## Short task
Every line below is to be copied exactly, with the pictures left out.

•••••

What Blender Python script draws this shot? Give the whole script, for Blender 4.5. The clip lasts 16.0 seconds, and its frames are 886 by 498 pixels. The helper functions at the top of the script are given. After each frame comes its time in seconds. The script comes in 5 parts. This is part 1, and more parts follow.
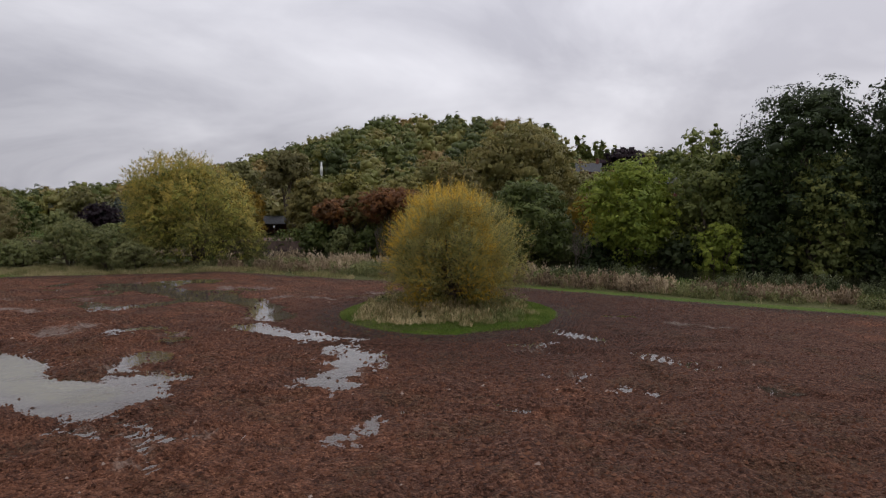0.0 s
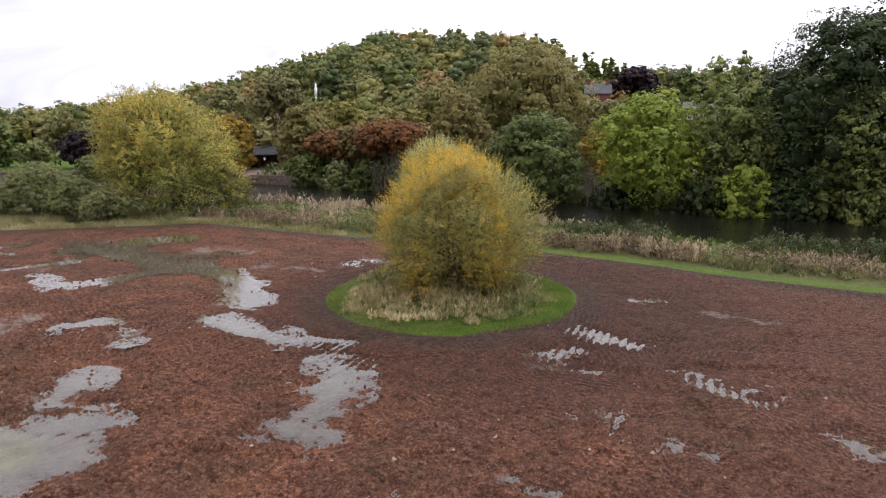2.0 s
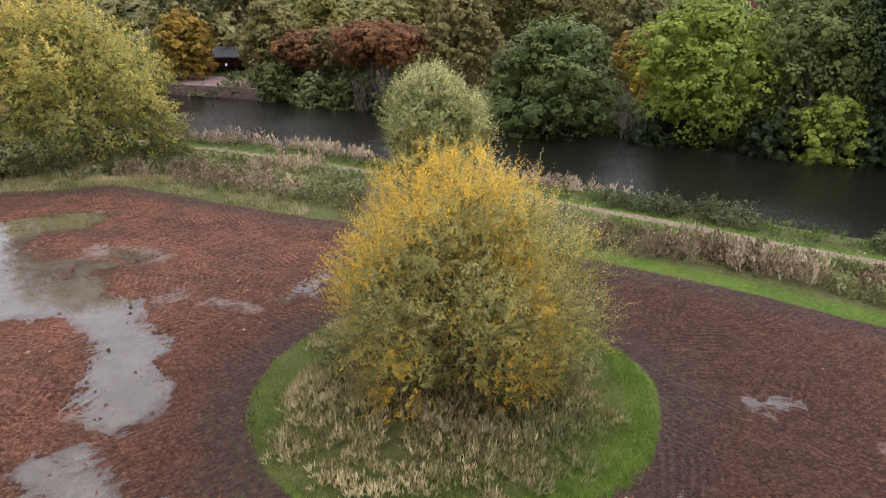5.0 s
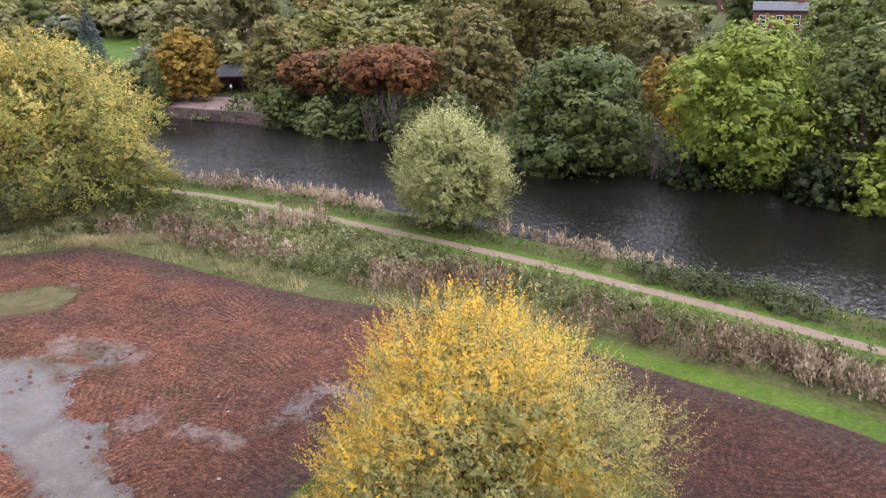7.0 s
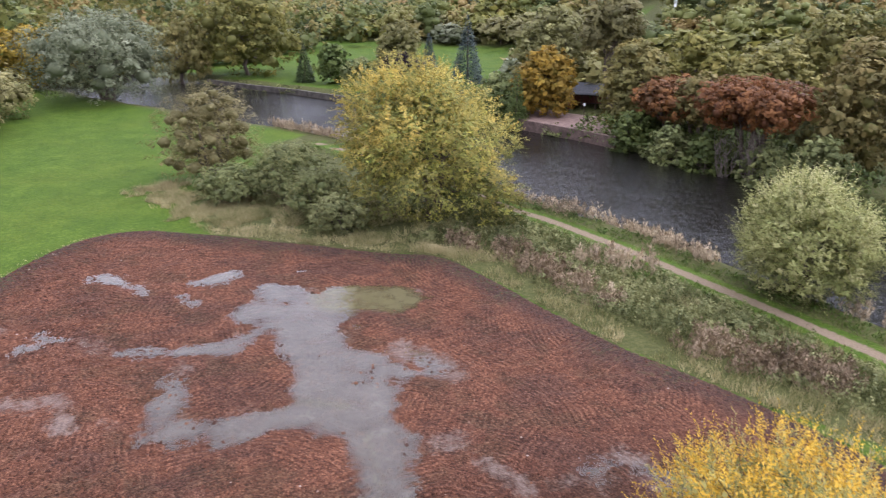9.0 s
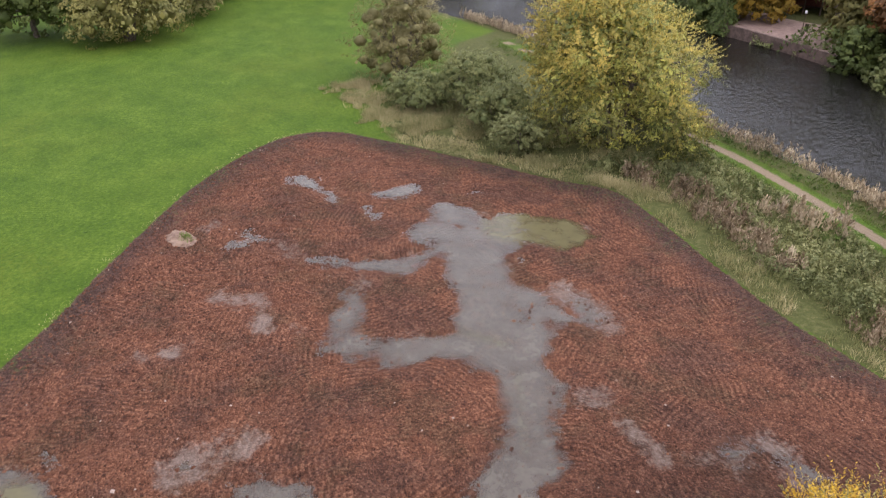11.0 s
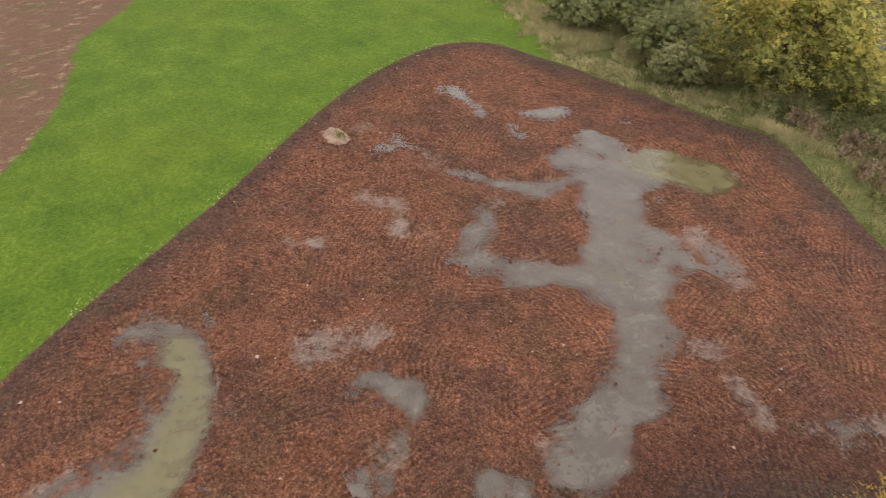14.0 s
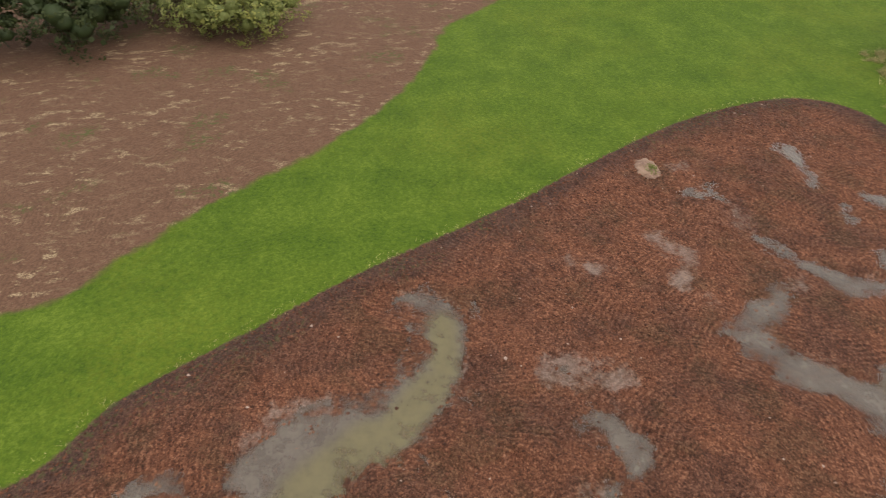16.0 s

•••••

## Solution to the problem
What Blender Python script draws this shot? Give the whole script, for Blender 4.5. The clip lasts 16.0 seconds, and its frames are 886 by 498 pixels. The helper functions at the top of the script are given. After each frame comes its time in seconds. The script comes in 5 parts. This is part 1, and more parts follow.
0.0 s
2.0 s
5.0 s
7.0 s
9.0 s
11.0 s
14.0 s
16.0 s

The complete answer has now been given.